Information provided →
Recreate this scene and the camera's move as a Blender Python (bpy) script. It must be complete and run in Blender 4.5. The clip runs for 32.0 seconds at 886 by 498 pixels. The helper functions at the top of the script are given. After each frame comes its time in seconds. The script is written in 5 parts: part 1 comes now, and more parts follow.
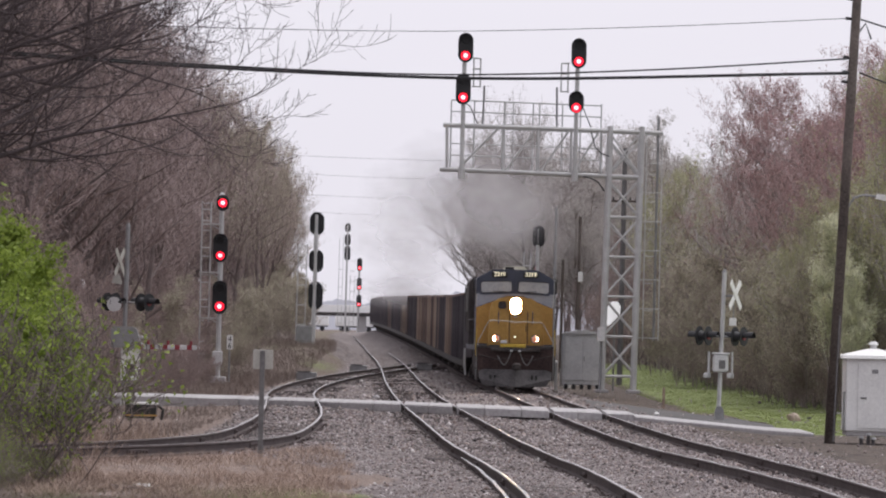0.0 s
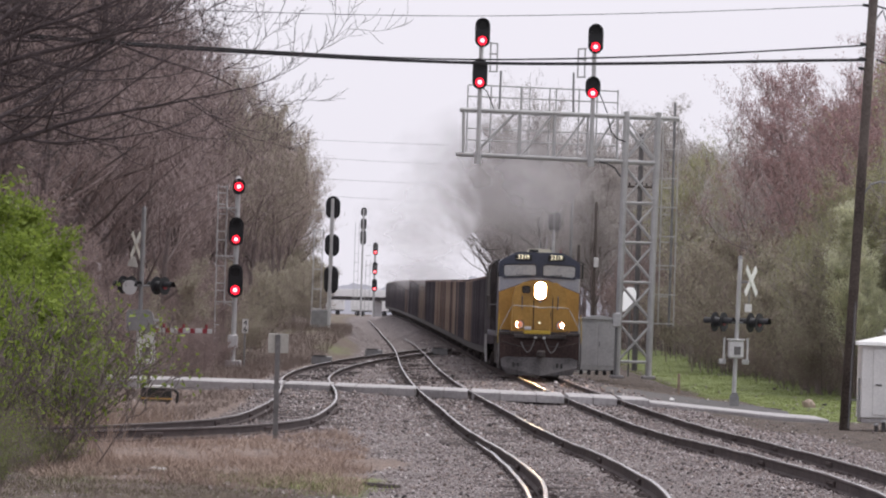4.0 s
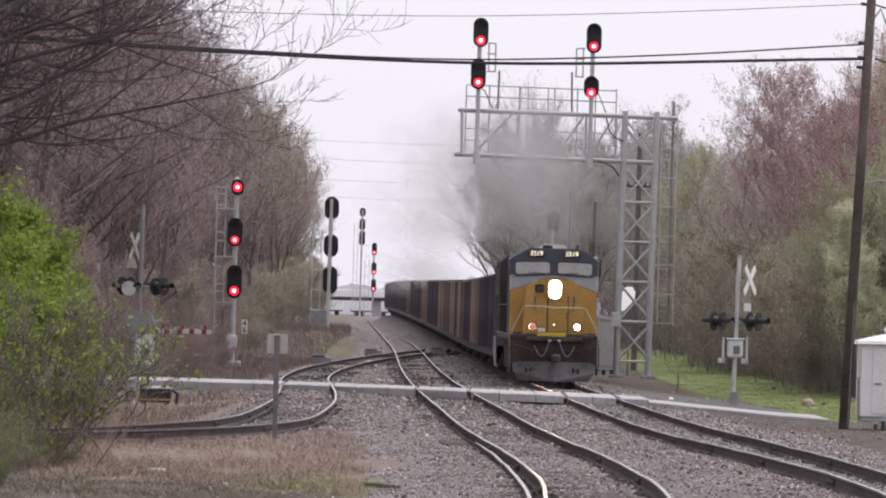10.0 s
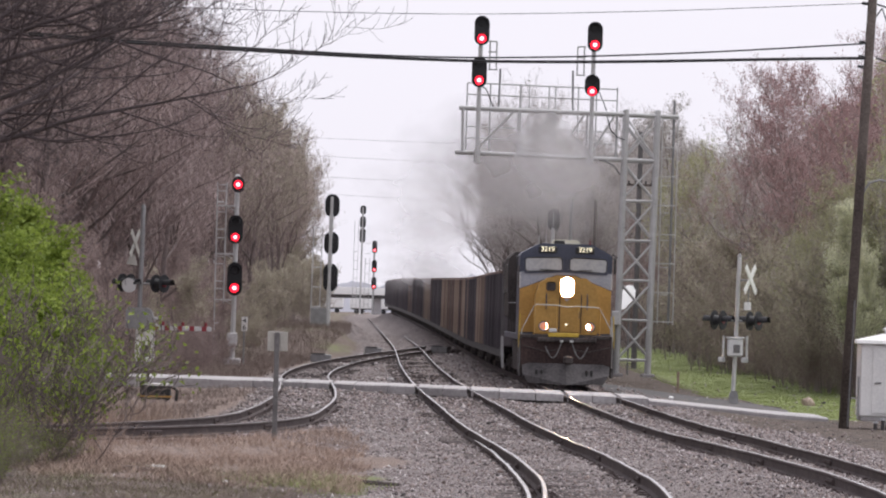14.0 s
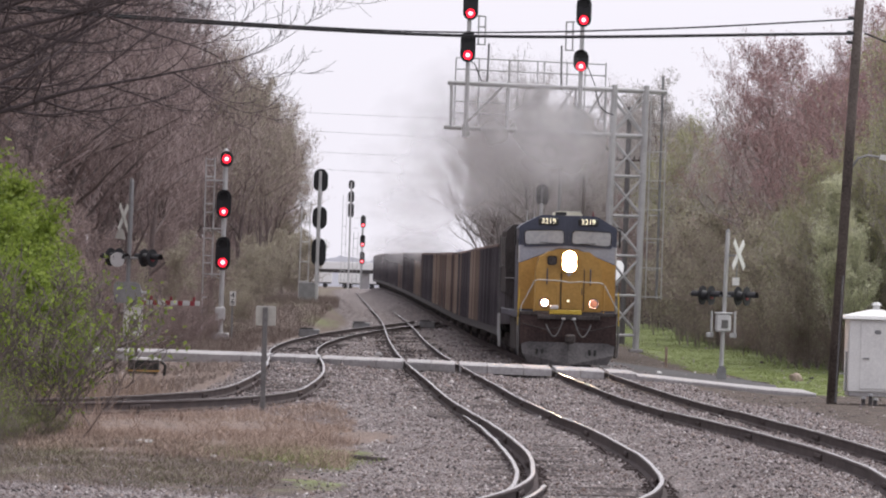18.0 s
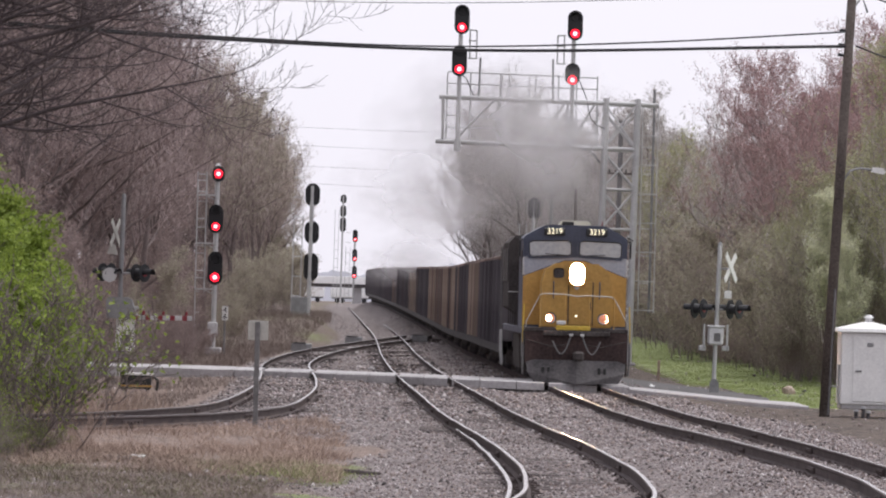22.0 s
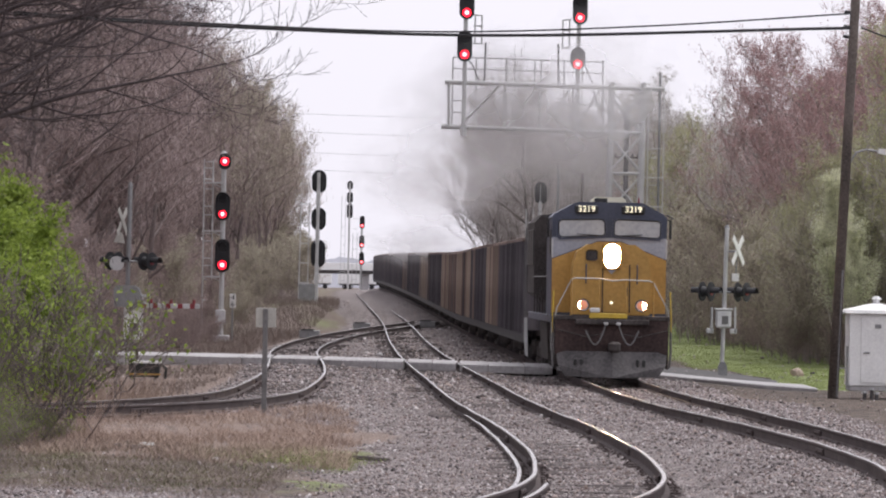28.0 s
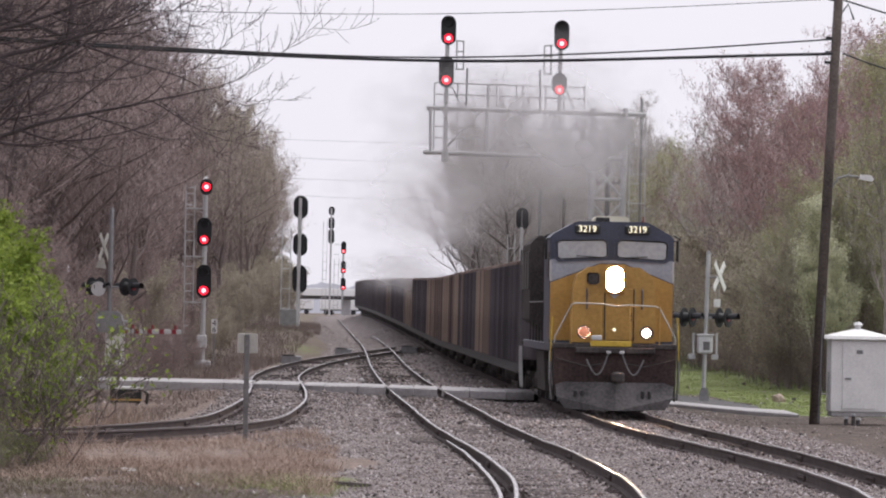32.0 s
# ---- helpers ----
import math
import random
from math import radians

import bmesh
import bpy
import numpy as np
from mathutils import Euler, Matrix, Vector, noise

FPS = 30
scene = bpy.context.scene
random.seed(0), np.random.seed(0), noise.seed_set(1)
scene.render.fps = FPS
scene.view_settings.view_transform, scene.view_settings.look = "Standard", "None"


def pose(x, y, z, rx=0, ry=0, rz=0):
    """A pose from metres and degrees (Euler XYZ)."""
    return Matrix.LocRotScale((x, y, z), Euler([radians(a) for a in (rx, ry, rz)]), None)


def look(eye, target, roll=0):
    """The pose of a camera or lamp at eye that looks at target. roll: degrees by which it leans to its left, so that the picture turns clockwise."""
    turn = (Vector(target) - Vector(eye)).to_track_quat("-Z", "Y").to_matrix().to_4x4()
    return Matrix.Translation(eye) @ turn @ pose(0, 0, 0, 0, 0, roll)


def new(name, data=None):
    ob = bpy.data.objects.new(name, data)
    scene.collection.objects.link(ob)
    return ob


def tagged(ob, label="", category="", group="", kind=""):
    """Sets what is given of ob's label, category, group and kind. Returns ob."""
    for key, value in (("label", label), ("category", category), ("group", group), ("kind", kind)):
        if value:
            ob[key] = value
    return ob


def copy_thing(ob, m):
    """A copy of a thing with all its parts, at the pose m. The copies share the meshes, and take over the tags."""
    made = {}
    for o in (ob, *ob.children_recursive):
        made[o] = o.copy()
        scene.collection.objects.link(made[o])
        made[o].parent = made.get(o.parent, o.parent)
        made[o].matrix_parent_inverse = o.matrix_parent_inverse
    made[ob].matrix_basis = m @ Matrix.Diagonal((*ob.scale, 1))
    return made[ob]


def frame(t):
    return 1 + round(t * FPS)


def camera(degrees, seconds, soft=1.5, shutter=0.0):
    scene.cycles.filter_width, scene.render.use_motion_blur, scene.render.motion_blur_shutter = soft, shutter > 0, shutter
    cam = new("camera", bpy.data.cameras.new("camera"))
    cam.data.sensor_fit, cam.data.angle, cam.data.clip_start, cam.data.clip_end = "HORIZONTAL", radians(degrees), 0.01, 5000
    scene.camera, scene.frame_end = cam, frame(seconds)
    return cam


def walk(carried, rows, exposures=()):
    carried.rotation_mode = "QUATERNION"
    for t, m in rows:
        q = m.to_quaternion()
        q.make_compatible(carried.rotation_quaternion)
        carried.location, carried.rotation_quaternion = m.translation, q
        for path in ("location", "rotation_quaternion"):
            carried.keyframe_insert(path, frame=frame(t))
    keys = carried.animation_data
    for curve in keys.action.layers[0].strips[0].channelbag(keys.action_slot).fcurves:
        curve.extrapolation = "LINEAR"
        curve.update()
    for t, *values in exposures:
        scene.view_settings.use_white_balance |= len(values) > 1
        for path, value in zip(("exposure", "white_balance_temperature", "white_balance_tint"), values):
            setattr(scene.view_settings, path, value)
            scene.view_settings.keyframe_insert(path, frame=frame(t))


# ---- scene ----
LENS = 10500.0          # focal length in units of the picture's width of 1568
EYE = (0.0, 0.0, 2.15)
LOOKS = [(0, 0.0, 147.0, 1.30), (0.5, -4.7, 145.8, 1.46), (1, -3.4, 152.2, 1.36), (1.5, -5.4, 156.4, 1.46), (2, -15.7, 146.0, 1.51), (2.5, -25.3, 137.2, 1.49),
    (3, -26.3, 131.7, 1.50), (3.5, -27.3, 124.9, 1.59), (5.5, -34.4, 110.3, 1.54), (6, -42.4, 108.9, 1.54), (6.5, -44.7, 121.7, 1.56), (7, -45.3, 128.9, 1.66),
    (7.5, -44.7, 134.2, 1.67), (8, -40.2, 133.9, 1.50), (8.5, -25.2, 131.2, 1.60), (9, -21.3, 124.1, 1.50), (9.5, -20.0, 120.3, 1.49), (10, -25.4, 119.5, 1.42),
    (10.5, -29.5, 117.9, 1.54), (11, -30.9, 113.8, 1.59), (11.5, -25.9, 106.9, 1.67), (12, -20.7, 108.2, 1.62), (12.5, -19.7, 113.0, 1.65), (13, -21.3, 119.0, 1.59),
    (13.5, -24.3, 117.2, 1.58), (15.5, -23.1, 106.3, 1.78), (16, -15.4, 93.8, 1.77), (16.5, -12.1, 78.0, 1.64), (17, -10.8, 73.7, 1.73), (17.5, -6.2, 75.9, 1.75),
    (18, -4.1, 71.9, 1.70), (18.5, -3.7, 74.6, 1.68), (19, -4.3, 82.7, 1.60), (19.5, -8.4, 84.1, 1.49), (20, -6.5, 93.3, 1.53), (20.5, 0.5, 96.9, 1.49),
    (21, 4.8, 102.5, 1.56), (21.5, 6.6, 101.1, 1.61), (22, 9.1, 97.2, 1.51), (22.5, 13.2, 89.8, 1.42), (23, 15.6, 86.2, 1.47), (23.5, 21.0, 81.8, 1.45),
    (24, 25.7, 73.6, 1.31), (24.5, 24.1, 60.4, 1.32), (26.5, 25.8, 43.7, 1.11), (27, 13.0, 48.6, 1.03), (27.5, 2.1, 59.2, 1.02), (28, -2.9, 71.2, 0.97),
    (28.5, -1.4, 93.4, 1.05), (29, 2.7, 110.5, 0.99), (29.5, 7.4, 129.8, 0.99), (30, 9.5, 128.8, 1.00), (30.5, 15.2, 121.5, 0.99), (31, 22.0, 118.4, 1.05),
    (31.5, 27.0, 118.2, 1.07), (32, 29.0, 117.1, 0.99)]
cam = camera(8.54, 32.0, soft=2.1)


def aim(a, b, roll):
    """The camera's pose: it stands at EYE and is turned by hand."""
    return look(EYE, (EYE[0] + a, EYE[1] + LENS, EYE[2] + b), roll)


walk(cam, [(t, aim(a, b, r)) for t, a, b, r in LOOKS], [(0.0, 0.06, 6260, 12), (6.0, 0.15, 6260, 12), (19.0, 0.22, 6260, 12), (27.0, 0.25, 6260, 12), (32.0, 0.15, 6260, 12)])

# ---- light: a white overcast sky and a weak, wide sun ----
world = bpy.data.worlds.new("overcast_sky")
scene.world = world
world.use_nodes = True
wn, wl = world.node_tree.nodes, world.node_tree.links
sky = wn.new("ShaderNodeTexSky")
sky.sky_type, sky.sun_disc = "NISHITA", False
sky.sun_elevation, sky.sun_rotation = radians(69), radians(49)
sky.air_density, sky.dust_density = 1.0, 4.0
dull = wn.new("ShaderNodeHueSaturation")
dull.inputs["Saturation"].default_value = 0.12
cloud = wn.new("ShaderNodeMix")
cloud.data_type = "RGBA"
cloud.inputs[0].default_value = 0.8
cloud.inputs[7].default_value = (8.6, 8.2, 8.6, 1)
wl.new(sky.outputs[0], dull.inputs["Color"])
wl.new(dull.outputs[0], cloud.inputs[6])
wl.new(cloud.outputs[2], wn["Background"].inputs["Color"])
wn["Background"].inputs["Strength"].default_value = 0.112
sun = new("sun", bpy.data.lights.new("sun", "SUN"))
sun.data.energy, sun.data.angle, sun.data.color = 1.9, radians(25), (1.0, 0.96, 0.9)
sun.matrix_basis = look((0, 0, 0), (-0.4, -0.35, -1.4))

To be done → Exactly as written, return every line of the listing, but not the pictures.

Reply to the task →
Recreate this scene and the camera's move as a Blender Python (bpy) script. It must be complete and run in Blender 4.5. The clip runs for 32.0 seconds at 886 by 498 pixels. The helper functions at the top of the script are given. After each frame comes its time in seconds. The script is written in 5 parts: part 1 comes now, and more parts follow.
0.0 s
4.0 s
10.0 s
14.0 s
18.0 s
22.0 s
28.0 s
32.0 s
# ---- helpers ----
import math
import random
from math import radians

import bmesh
import bpy
import numpy as np
from mathutils import Euler, Matrix, Vector, noise

FPS = 30
scene = bpy.context.scene
random.seed(0), np.random.seed(0), noise.seed_set(1)
scene.render.fps = FPS
scene.view_settings.view_transform, scene.view_settings.look = "Standard", "None"


def pose(x, y, z, rx=0, ry=0, rz=0):
    """A pose from metres and degrees (Euler XYZ)."""
    return Matrix.LocRotScale((x, y, z), Euler([radians(a) for a in (rx, ry, rz)]), None)


def look(eye, target, roll=0):
    """The pose of a camera or lamp at eye that looks at target. roll: degrees by which it leans to its left, so that the picture turns clockwise."""
    turn = (Vector(target) - Vector(eye)).to_track_quat("-Z", "Y").to_matrix().to_4x4()
    return Matrix.Translation(eye) @ turn @ pose(0, 0, 0, 0, 0, roll)


def new(name, data=None):
    ob = bpy.data.objects.new(name, data)
    scene.collection.objects.link(ob)
    return ob


def tagged(ob, label="", category="", group="", kind=""):
    """Sets what is given of ob's label, category, group and kind. Returns ob."""
    for key, value in (("label", label), ("category", category), ("group", group), ("kind", kind)):
        if value:
            ob[key] = value
    return ob


def copy_thing(ob, m):
    """A copy of a thing with all its parts, at the pose m. The copies share the meshes, and take over the tags."""
    made = {}
    for o in (ob, *ob.children_recursive):
        made[o] = o.copy()
        scene.collection.objects.link(made[o])
        made[o].parent = made.get(o.parent, o.parent)
        made[o].matrix_parent_inverse = o.matrix_parent_inverse
    made[ob].matrix_basis = m @ Matrix.Diagonal((*ob.scale, 1))
    return made[ob]


def frame(t):
    return 1 + round(t * FPS)


def camera(degrees, seconds, soft=1.5, shutter=0.0):
    scene.cycles.filter_width, scene.render.use_motion_blur, scene.render.motion_blur_shutter = soft, shutter > 0, shutter
    cam = new("camera", bpy.data.cameras.new("camera"))
    cam.data.sensor_fit, cam.data.angle, cam.data.clip_start, cam.data.clip_end = "HORIZONTAL", radians(degrees), 0.01, 5000
    scene.camera, scene.frame_end = cam, frame(seconds)
    return cam


def walk(carried, rows, exposures=()):
    carried.rotation_mode = "QUATERNION"
    for t, m in rows:
        q = m.to_quaternion()
        q.make_compatible(carried.rotation_quaternion)
        carried.location, carried.rotation_quaternion = m.translation, q
        for path in ("location", "rotation_quaternion"):
            carried.keyframe_insert(path, frame=frame(t))
    keys = carried.animation_data
    for curve in keys.action.layers[0].strips[0].channelbag(keys.action_slot).fcurves:
        curve.extrapolation = "LINEAR"
        curve.update()
    for t, *values in exposures:
        scene.view_settings.use_white_balance |= len(values) > 1
        for path, value in zip(("exposure", "white_balance_temperature", "white_balance_tint"), values):
            setattr(scene.view_settings, path, value)
            scene.view_settings.keyframe_insert(path, frame=frame(t))


# ---- scene ----
LENS = 10500.0          # focal length in units of the picture's width of 1568
EYE = (0.0, 0.0, 2.15)
LOOKS = [(0, 0.0, 147.0, 1.30), (0.5, -4.7, 145.8, 1.46), (1, -3.4, 152.2, 1.36), (1.5, -5.4, 156.4, 1.46), (2, -15.7, 146.0, 1.51), (2.5, -25.3, 137.2, 1.49),
    (3, -26.3, 131.7, 1.50), (3.5, -27.3, 124.9, 1.59), (5.5, -34.4, 110.3, 1.54), (6, -42.4, 108.9, 1.54), (6.5, -44.7, 121.7, 1.56), (7, -45.3, 128.9, 1.66),
    (7.5, -44.7, 134.2, 1.67), (8, -40.2, 133.9, 1.50), (8.5, -25.2, 131.2, 1.60), (9, -21.3, 124.1, 1.50), (9.5, -20.0, 120.3, 1.49), (10, -25.4, 119.5, 1.42),
    (10.5, -29.5, 117.9, 1.54), (11, -30.9, 113.8, 1.59), (11.5, -25.9, 106.9, 1.67), (12, -20.7, 108.2, 1.62), (12.5, -19.7, 113.0, 1.65), (13, -21.3, 119.0, 1.59),
    (13.5, -24.3, 117.2, 1.58), (15.5, -23.1, 106.3, 1.78), (16, -15.4, 93.8, 1.77), (16.5, -12.1, 78.0, 1.64), (17, -10.8, 73.7, 1.73), (17.5, -6.2, 75.9, 1.75),
    (18, -4.1, 71.9, 1.70), (18.5, -3.7, 74.6, 1.68), (19, -4.3, 82.7, 1.60), (19.5, -8.4, 84.1, 1.49), (20, -6.5, 93.3, 1.53), (20.5, 0.5, 96.9, 1.49),
    (21, 4.8, 102.5, 1.56), (21.5, 6.6, 101.1, 1.61), (22, 9.1, 97.2, 1.51), (22.5, 13.2, 89.8, 1.42), (23, 15.6, 86.2, 1.47), (23.5, 21.0, 81.8, 1.45),
    (24, 25.7, 73.6, 1.31), (24.5, 24.1, 60.4, 1.32), (26.5, 25.8, 43.7, 1.11), (27, 13.0, 48.6, 1.03), (27.5, 2.1, 59.2, 1.02), (28, -2.9, 71.2, 0.97),
    (28.5, -1.4, 93.4, 1.05), (29, 2.7, 110.5, 0.99), (29.5, 7.4, 129.8, 0.99), (30, 9.5, 128.8, 1.00), (30.5, 15.2, 121.5, 0.99), (31, 22.0, 118.4, 1.05),
    (31.5, 27.0, 118.2, 1.07), (32, 29.0, 117.1, 0.99)]
cam = camera(8.54, 32.0, soft=2.1)


def aim(a, b, roll):
    """The camera's pose: it stands at EYE and is turned by hand."""
    return look(EYE, (EYE[0] + a, EYE[1] + LENS, EYE[2] + b), roll)


walk(cam, [(t, aim(a, b, r)) for t, a, b, r in LOOKS], [(0.0, 0.06, 6260, 12), (6.0, 0.15, 6260, 12), (19.0, 0.22, 6260, 12), (27.0, 0.25, 6260, 12), (32.0, 0.15, 6260, 12)])

# ---- light: a white overcast sky and a weak, wide sun ----
world = bpy.data.worlds.new("overcast_sky")
scene.world = world
world.use_nodes = True
wn, wl = world.node_tree.nodes, world.node_tree.links
sky = wn.new("ShaderNodeTexSky")
sky.sky_type, sky.sun_disc = "NISHITA", False
sky.sun_elevation, sky.sun_rotation = radians(69), radians(49)
sky.air_density, sky.dust_density = 1.0, 4.0
dull = wn.new("ShaderNodeHueSaturation")
dull.inputs["Saturation"].default_value = 0.12
cloud = wn.new("ShaderNodeMix")
cloud.data_type = "RGBA"
cloud.inputs[0].default_value = 0.8
cloud.inputs[7].default_value = (8.6, 8.2, 8.6, 1)
wl.new(sky.outputs[0], dull.inputs["Color"])
wl.new(dull.outputs[0], cloud.inputs[6])
wl.new(cloud.outputs[2], wn["Background"].inputs["Color"])
wn["Background"].inputs["Strength"].default_value = 0.112
sun = new("sun", bpy.data.lights.new("sun", "SUN"))
sun.data.energy, sun.data.angle, sun.data.color = 1.9, radians(25), (1.0, 0.96, 0.9)
sun.matrix_basis = look((0, 0, 0), (-0.4, -0.35, -1.4))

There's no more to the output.